▸ **YOUR OBJECTIVE**
Set down all of the entries word for word, omitting the images they contain.

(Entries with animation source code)
--- START ---

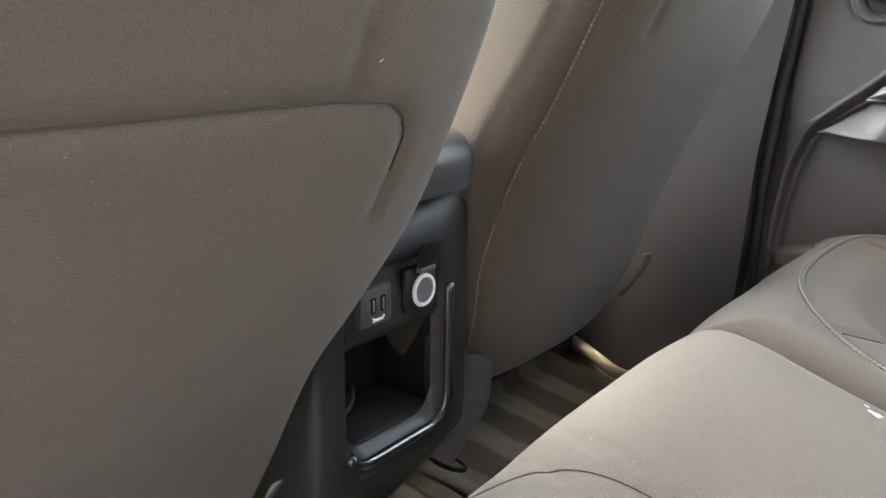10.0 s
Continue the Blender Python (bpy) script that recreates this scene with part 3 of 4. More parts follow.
bm.transform(turn)
bm_part("latch_frame", bm, material("latch_plastic", (0.21, 0.225, 0.24), 0.38, blotch=0.12, blotch_size=0.02), belt, "grey moulded latch plate head", bevel=0.003)
box("slot", (-0.022, -0.0035, 0.0055), (0.022, 0.0025, 0.0068), LENS, belt, bevel=0.001, m=turn @ pose(0.007, 0.0005, 0, 0, 0, 20))
bm = bmesh.new()
for lo, hi in (((-0.0105, -0.030, -0.0014), (-0.0055, 0.006, 0.0014)), ((0.0055, -0.030, -0.0014), (0.0105, 0.006, 0.0014)), ((-0.0105, -0.037, -0.0014), (0.0105, -0.029, 0.0014))):
    g = bmesh.ops.create_cube(bm, size=1)["verts"]
    for v in g:
        v.co = Vector([(h + l) / 2 + c * (h - l) for c, l, h in zip(v.co, lo, hi)])
bm.transform(F2 @ pose(0.0055, -0.022, 0, 0, 0, 12))
bm_part("latch_tongue", bm, SILVER, belt, "bare steel latch tongue", bevel=0.0006)
bm = bmesh.new()
bmesh.ops.create_uvsphere(bm, u_segments=16, v_segments=10, radius=0.010, matrix=F2 @ Matrix.Translation((0.028, 0.006, -0.009)) @ Matrix.Diagonal((0.9, 1.25, 0.60, 1)))
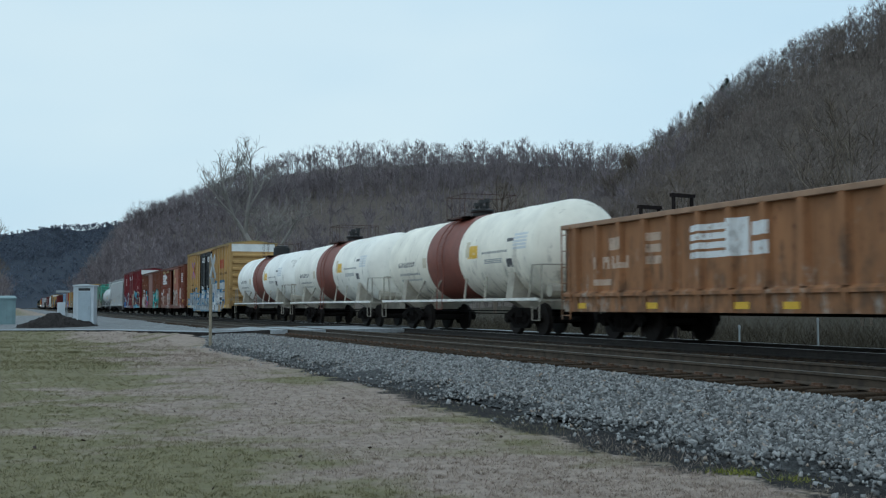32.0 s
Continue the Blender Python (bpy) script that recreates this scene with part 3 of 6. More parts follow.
px, py = at_bearing(12.45, 150)
limbed_tree("sycamore_tree", 139, (px, py, -0.9), [
    (((0, 0), (-0.7, 4), (-1.9, 9), (-3.3, 11.5)), 0.42, 0.28),
    (((-3.3, 11.5), (-5.0, 14), (-5.9, 17), (-6.6, 19.4)), 0.24, 0.08),
    (((-5.0, 14), (-7.0, 16), (-7.9, 17.6)), 0.14, 0.06),
    (((-3.3, 11.5), (-3.1, 14.5), (-2.6, 18), (-2.9, 21.4)), 0.23, 0.07),
    (((-3.1, 14.5), (-1.4, 17.5), (-0.9, 19.2)), 0.14, 0.06),
    (((-5.9, 17), (-4.7, 19.2), (-4.5, 20.8)), 0.12, 0.05),
    (((-2.4, 10), (-0.9, 11.8), (0.2, 12.5)), 0.12, 0.05),
], BARK_PALE, "tall pale-barked bare sycamore leaning behind the track")
px, py = at_bearing(11.9, 120)
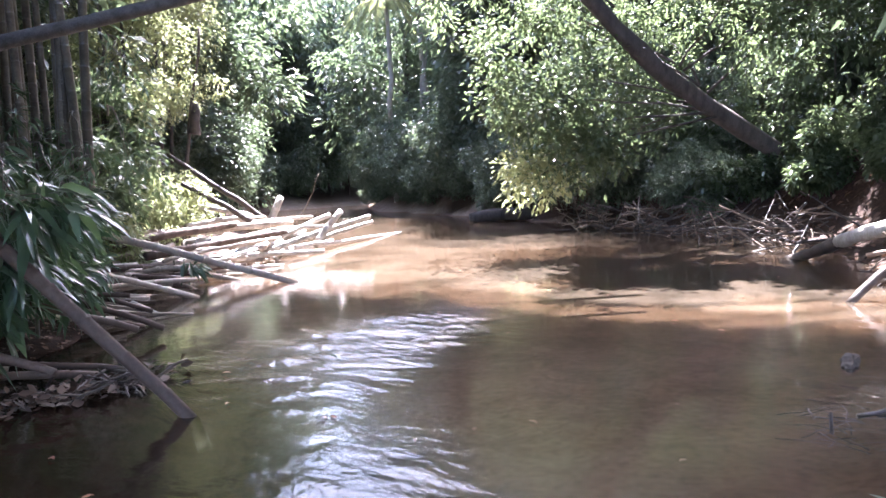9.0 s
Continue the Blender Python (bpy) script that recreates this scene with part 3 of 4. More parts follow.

--- END ---

▸ **RESULT FOR THIS TASK**
10.0 s
Continue the Blender Python (bpy) script that recreates this scene with part 3 of 4. More parts follow.
bm.transform(turn)
bm_part("latch_frame", bm, material("latch_plastic", (0.21, 0.225, 0.24), 0.38, blotch=0.12, blotch_size=0.02), belt, "grey moulded latch plate head", bevel=0.003)
box("slot", (-0.022, -0.0035, 0.0055), (0.022, 0.0025, 0.0068), LENS, belt, bevel=0.001, m=turn @ pose(0.007, 0.0005, 0, 0, 0, 20))
bm = bmesh.new()
for lo, hi in (((-0.0105, -0.030, -0.0014), (-0.0055, 0.006, 0.0014)), ((0.0055, -0.030, -0.0014), (0.0105, 0.006, 0.0014)), ((-0.0105, -0.037, -0.0014), (0.0105, -0.029, 0.0014))):
    g = bmesh.ops.create_cube(bm, size=1)["verts"]
    for v in g:
        v.co = Vector([(h + l) / 2 + c * (h - l) for c, l, h in zip(v.co, lo, hi)])
bm.transform(F2 @ pose(0.0055, -0.022, 0, 0, 0, 12))
bm_part("latch_tongue", bm, SILVER, belt, "bare steel latch tongue", bevel=0.0006)
bm = bmesh.new()
bmesh.ops.create_uvsphere(bm, u_segments=16, v_segments=10, radius=0.010, matrix=F2 @ Matrix.Translation((0.028, 0.006, -0.009)) @ Matrix.Diagonal((0.9, 1.25, 0.60, 1)))
32.0 s
Continue the Blender Python (bpy) script that recreates this scene with part 3 of 6. More parts follow.
px, py = at_bearing(12.45, 150)
limbed_tree("sycamore_tree", 139, (px, py, -0.9), [
    (((0, 0), (-0.7, 4), (-1.9, 9), (-3.3, 11.5)), 0.42, 0.28),
    (((-3.3, 11.5), (-5.0, 14), (-5.9, 17), (-6.6, 19.4)), 0.24, 0.08),
    (((-5.0, 14), (-7.0, 16), (-7.9, 17.6)), 0.14, 0.06),
    (((-3.3, 11.5), (-3.1, 14.5), (-2.6, 18), (-2.9, 21.4)), 0.23, 0.07),
    (((-3.1, 14.5), (-1.4, 17.5), (-0.9, 19.2)), 0.14, 0.06),
    (((-5.9, 17), (-4.7, 19.2), (-4.5, 20.8)), 0.12, 0.05),
    (((-2.4, 10), (-0.9, 11.8), (0.2, 12.5)), 0.12, 0.05),
], BARK_PALE, "tall pale-barked bare sycamore leaning behind the track")
px, py = at_bearing(11.9, 120)
9.0 s
Continue the Blender Python (bpy) script that recreates this scene with part 3 of 4. More parts follow.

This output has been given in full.